We intend this book for business practitioners rather than academic scholars, so we have chosen not to cite sources inside the text. However, we are always happy to answer any questions about the specific sources and the patterns. This work is built on research, including that of Robert Cialdini, Malcolm Gladwell, Geoffrey Moore, E.M. Rogers, Peter Senge, and many others. We have included a complete list of citations in the References section, if you would like to read further.
The patterns are listed alphabetically, with a brief summary, on the inside front and back covers of the book. Pattern names include a page reference where the complete pattern may be found, for example, Fear Less(?). As we describe pattern uses and experience reports, you will see a pattern reference and you can turn to the appropriate page and read more about the pattern. This book can thus become a reference after you have read the initial chapters.
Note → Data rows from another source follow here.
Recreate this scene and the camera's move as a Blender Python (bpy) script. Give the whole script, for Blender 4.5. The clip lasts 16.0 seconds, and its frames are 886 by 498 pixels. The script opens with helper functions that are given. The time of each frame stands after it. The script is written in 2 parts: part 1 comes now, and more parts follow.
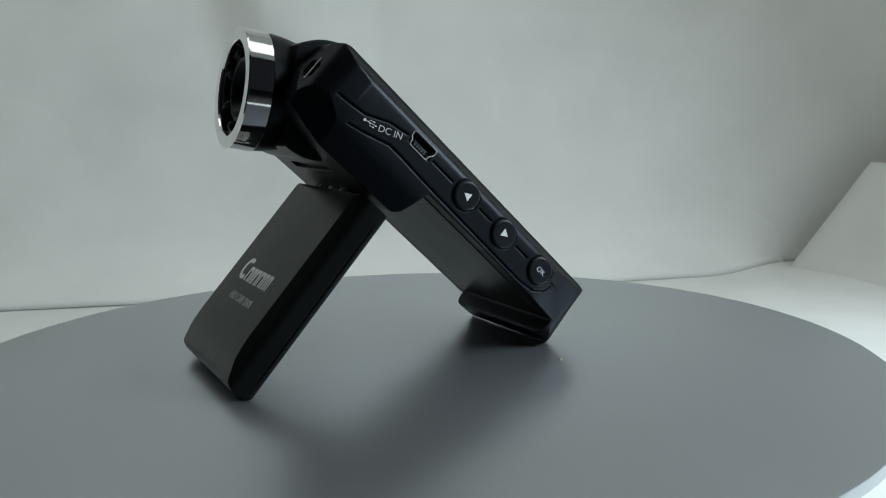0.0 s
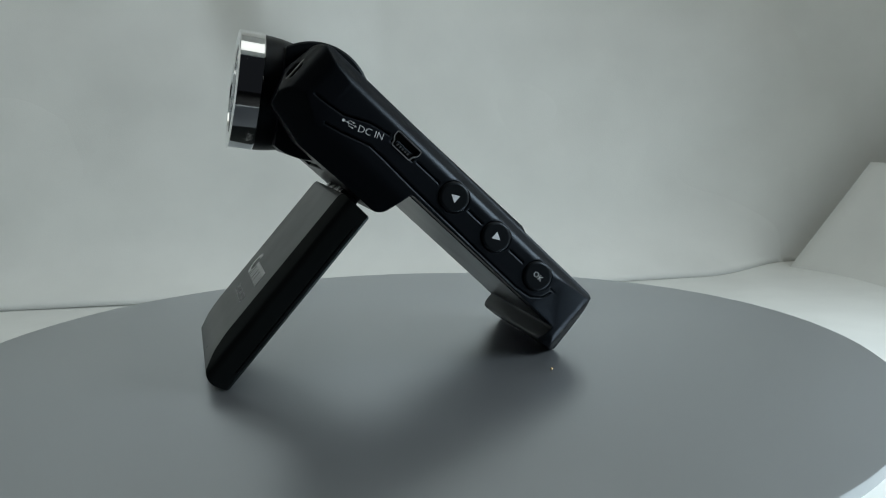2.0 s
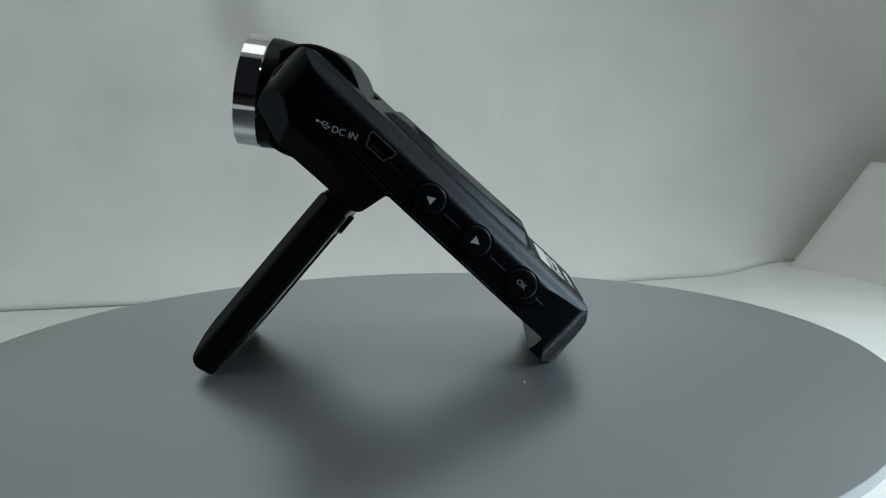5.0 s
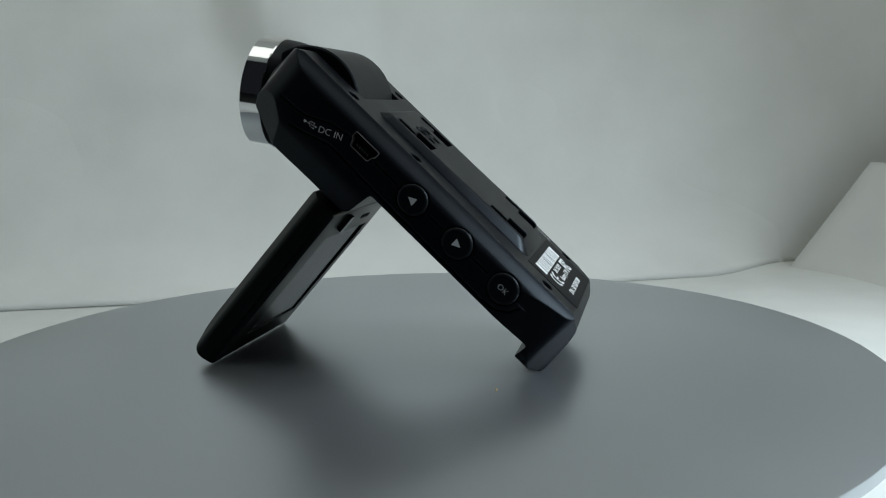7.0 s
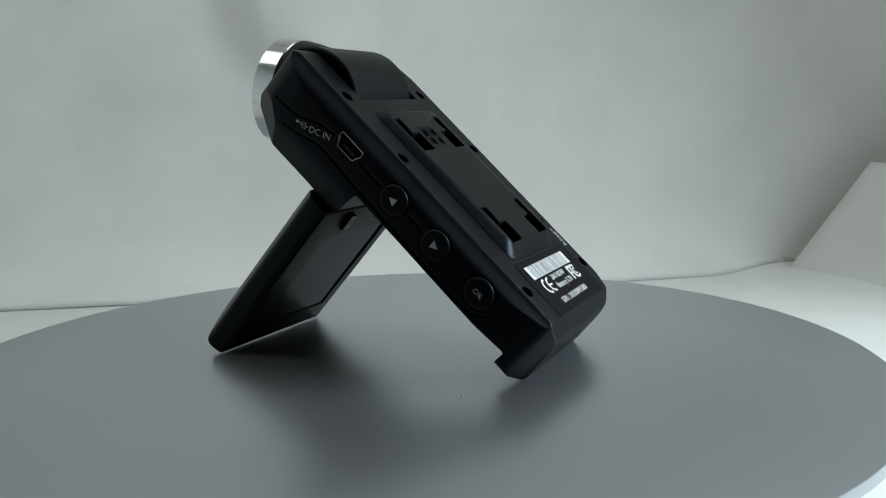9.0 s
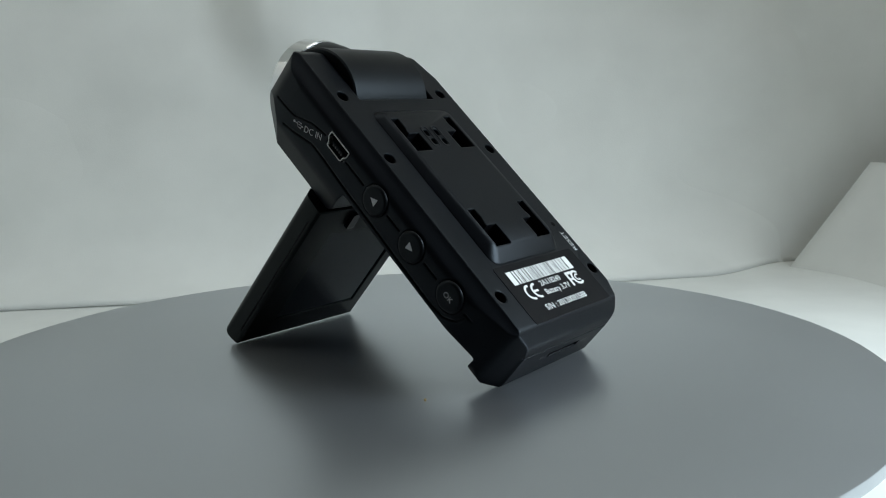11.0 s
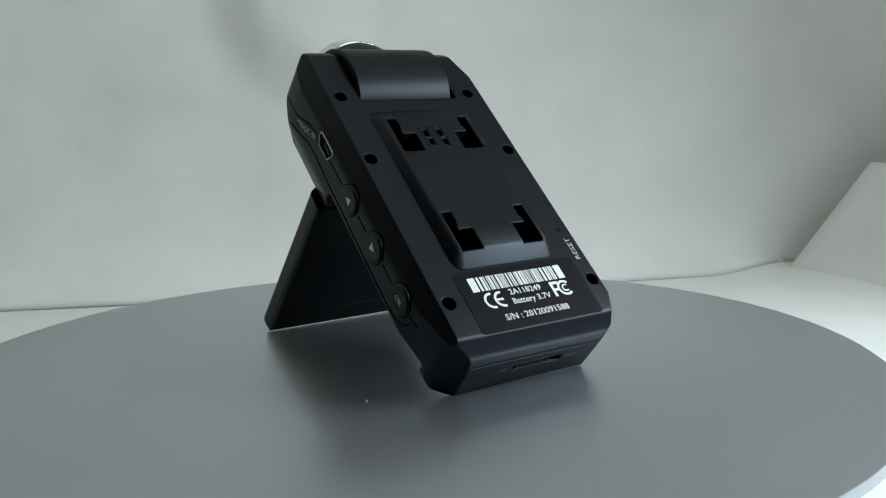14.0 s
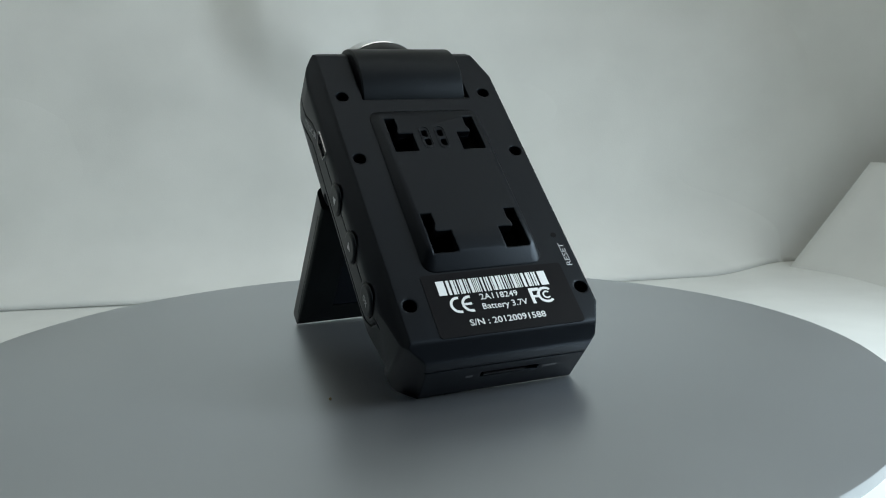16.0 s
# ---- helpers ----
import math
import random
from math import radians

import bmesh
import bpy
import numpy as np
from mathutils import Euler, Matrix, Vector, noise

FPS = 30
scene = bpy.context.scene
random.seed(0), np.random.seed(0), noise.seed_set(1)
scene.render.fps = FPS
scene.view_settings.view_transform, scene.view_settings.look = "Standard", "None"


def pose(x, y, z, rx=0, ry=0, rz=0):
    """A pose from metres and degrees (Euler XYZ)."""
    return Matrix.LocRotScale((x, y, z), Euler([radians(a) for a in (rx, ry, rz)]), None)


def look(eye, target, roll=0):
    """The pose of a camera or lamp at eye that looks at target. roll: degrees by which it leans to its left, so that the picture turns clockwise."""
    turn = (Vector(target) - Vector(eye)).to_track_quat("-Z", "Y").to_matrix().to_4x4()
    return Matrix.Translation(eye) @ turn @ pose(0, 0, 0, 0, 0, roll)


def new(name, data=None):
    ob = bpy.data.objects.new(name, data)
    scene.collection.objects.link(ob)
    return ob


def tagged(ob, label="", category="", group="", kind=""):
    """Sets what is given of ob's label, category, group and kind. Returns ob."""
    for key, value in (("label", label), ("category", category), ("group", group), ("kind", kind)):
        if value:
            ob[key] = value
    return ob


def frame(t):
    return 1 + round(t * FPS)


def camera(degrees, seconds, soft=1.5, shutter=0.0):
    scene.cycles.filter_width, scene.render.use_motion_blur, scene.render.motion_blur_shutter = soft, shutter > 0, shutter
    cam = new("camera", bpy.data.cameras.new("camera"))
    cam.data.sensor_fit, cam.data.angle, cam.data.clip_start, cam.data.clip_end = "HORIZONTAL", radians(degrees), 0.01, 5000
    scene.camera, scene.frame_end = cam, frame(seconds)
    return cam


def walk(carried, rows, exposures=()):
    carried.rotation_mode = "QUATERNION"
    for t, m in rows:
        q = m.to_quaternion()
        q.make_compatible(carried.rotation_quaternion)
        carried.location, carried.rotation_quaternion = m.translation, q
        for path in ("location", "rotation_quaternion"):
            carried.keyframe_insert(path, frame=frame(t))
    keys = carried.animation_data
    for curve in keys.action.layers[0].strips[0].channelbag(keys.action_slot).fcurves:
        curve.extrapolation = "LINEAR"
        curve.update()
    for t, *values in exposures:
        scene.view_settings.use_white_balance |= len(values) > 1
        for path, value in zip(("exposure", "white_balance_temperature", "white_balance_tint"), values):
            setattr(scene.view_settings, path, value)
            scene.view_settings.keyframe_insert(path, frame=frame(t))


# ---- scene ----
# ---------- camera ----------
cam = camera(52.44, 16.0, soft=1.1)
EYE = Vector((0.0, -0.24, 0.06486))
AIM = EYE + Vector((0.046408, 0.987657, -0.149599))
walk(cam, [(0.0, look(EYE, AIM, -1.39)), (16.0, look(EYE, AIM, -1.39))], exposures=[(0.0, -0.06), (2.0, -0.15), (4.0, -0.22), (8.0, -0.09), (12.5, 0.05), (16.0, 0.06)])

# ---------- world and lamps ----------
world = bpy.data.worlds.new("dim_room")
scene.world = world
world.use_nodes = True
world.node_tree.nodes["Background"].inputs[0].default_value = (0.75, 0.85, 1.0, 1)
world.node_tree.nodes["Background"].inputs[1].default_value = 0.012


def area_lamp(name, eye, target, sx, sy, power, colour, spread=180):
    data = bpy.data.lights.new(name, "AREA")
    data.shape, data.size, data.size_y, data.energy, data.color = "RECTANGLE", sx, sy, power, colour
    data.spread = radians(spread)
    ob = new(name, data)
    ob.matrix_world = look(eye, target)
    return ob


area_lamp("ceiling_lamp", (0.01, 0.05, 0.43), (0.01, 0.18, 0.11), 0.80, 0.22, 0.64, (0.985, 1.0, 0.945))
area_lamp("side_lamp", (0.36, -0.09, 0.20), (0.06, -0.07, 0.0), 0.22, 0.14, 1.0, (0.80, 0.93, 1.0), 116)


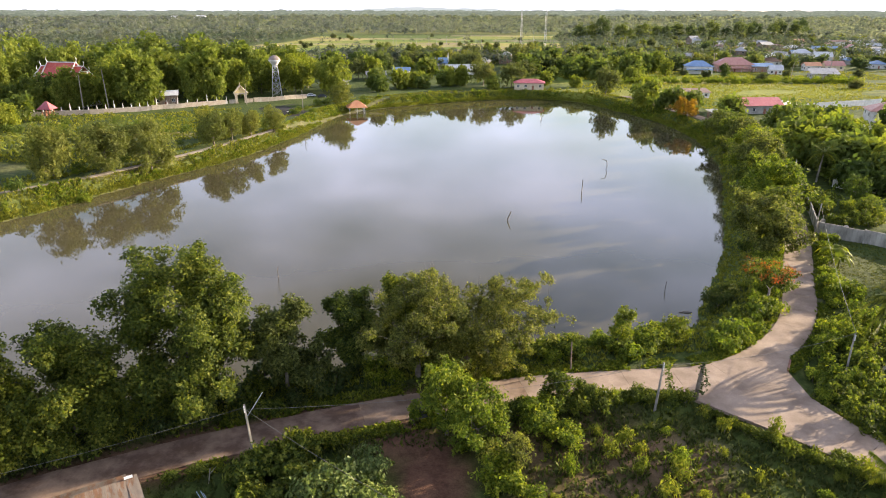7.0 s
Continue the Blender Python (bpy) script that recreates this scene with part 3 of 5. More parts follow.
def bush(name, x, y, h, r, mat, label, seed, leaves=1200, leaf=0.25, z=None, group="", blobs=14, category="bush", narrow=0.6, top=1.0, droop=0.2, stemless=False):
    rng = np.random.default_rng(seed)
    g = ground_at(x, y) if z is None else z
    b = crown_blobs(rng, blobs, r * 0.8, h * 0.85, h * 0.1, max(0.3 * r, 0.25), hollow=0.2, top=top)
    if stemless:
        V, F = clump_leaves(rng, b, leaves / blobs, leaf, leaf * narrow, droop, 0.6, 0.9)
        return thing(name, pose(x, y, g), label, category, group, mesh_np("foliage", V, F), mat)
    ob = thing(name, pose(x, y, g), label, category, group)
    stems = [(np.array([[0, 0, -0.4], p[:3] * [0.5, 0.5, 0.45], p[:3]]), np.array([0.05, 0.035, 0.012]) * (0.6 + r * 0.25)) for p in b[:5]]
    V, F = tubes(stems, 3)
    part("stem", mesh_np("stem", V, F, smooth=True), BARK, ob)
    V, F = clump_leaves(rng, b, leaves / blobs, leaf, leaf * narrow, droop, 0.6, 0.9)
    part("foliage", mesh_np("foliage", V, F), mat, ob)
    return ob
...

When looking for the solution to a particular problem, you can simply skim the summaries and refer to the complete pattern description for a more detailed explanation.
This pattern collection has evolved over several years thanks to many pattern originators and countless others who have provided comments, pattern uses, and other feedback. Even though the book has now been published, we continue to care for these patterns and would like to hear from all of you, our readers. As Christopher Alexander noted:
We may then gradually improve these patterns which we share, by testing them against experience: we can determine, very simply, whether these patterns make our surroundings live, or not, by recognizing how they make us feel.
Review By: Heather Buckman 05/14/2007
Here's a quick litmus test for you: does the idea of a sweeping change in your organization make you break out in a cold sweat, or break out in a victory dance? If you're dancing in the streets right now, then Fearless Change was written specifically for you, the “change evangelist.” Change evangelists are the ones who aren’t content to let things be, who are idea generators, and whose success depends on getting other people on board. This book addresses that critical piece of getting people on board. Focusing on “patterns of change”--patterns that work successfully across situations--the book covers forty-eight techniques that you can implement immediately in your organization. Similar to patterns in programming, the book takes a look at using program structures to solve a cross-platform problem. People are unique, and Fearless Change provides a veritable catalog of ideas to help transform the hardcore skeptic into the next evangelist.
Examples of techniques include:
External Validation: To increase an idea’s credibility, use external sources. Then they’re not just going on your personal word.
Employ a Champion Skeptic: Choose a strong opinion leader to play the role of “official skeptic.”
In Your Space: Keep your ideas alive by placing visual reminders around your company.
Brown Bag Lunches: Invite people to come during lunch to hear about a new idea.
Trial Run: Take the pressure off by telling people you’re going to do a “trial run” of an idea.
Many books on change cover less concrete material--“change is hard,” “people will resist change”--but few deliver when it comes to concrete techniques. Fearless Change is a book that reads like a toolkit for the innovator who has an idea that she wants the team to embrace. It pays homage to the fact that it’s not enough to have a good idea. Ideas are a dime a dozen, but to have one adopted passionately takes hard work and careful strategy. Technology as a field is saturated with change. Couple this with acquisitions, layoffs, and turnovers, and you have a field rife with reason to study up on change.
While skeptical at first that this book would have anything new (In a past life, I was a social worker; we like to consider ourselves seasoned change agents!), I have to say that I was surprised. It’s easy to get caught up in the fast-paced life of business and lose sight of the fact that it is natural for people to resist change. We have two choices: ignore it, and plow ahead; or address it, using tactics provided in the book. Ignoring it, while easier in the short-run, can breed a culture of distrust and resentment. Why go through the hassle of addressing change resistance? Simple: addressing it gets you the buy-in you want and need in order to be an innovator who gets things done. It’s a law of science that you can push further with less resistance. This book does an excellent job of giving you the tools you need to be the groundbreaking innovator you were cut out to be.
Change evangelists are the ones who aren’t content to let things be, who are idea generators, and whose success depends on getting other people on board. This book addresses the critical piece of getting people on board. Focusing on patterns that work successfully across situations, it covers forty-eight techniques that you can implement immediately in your organization.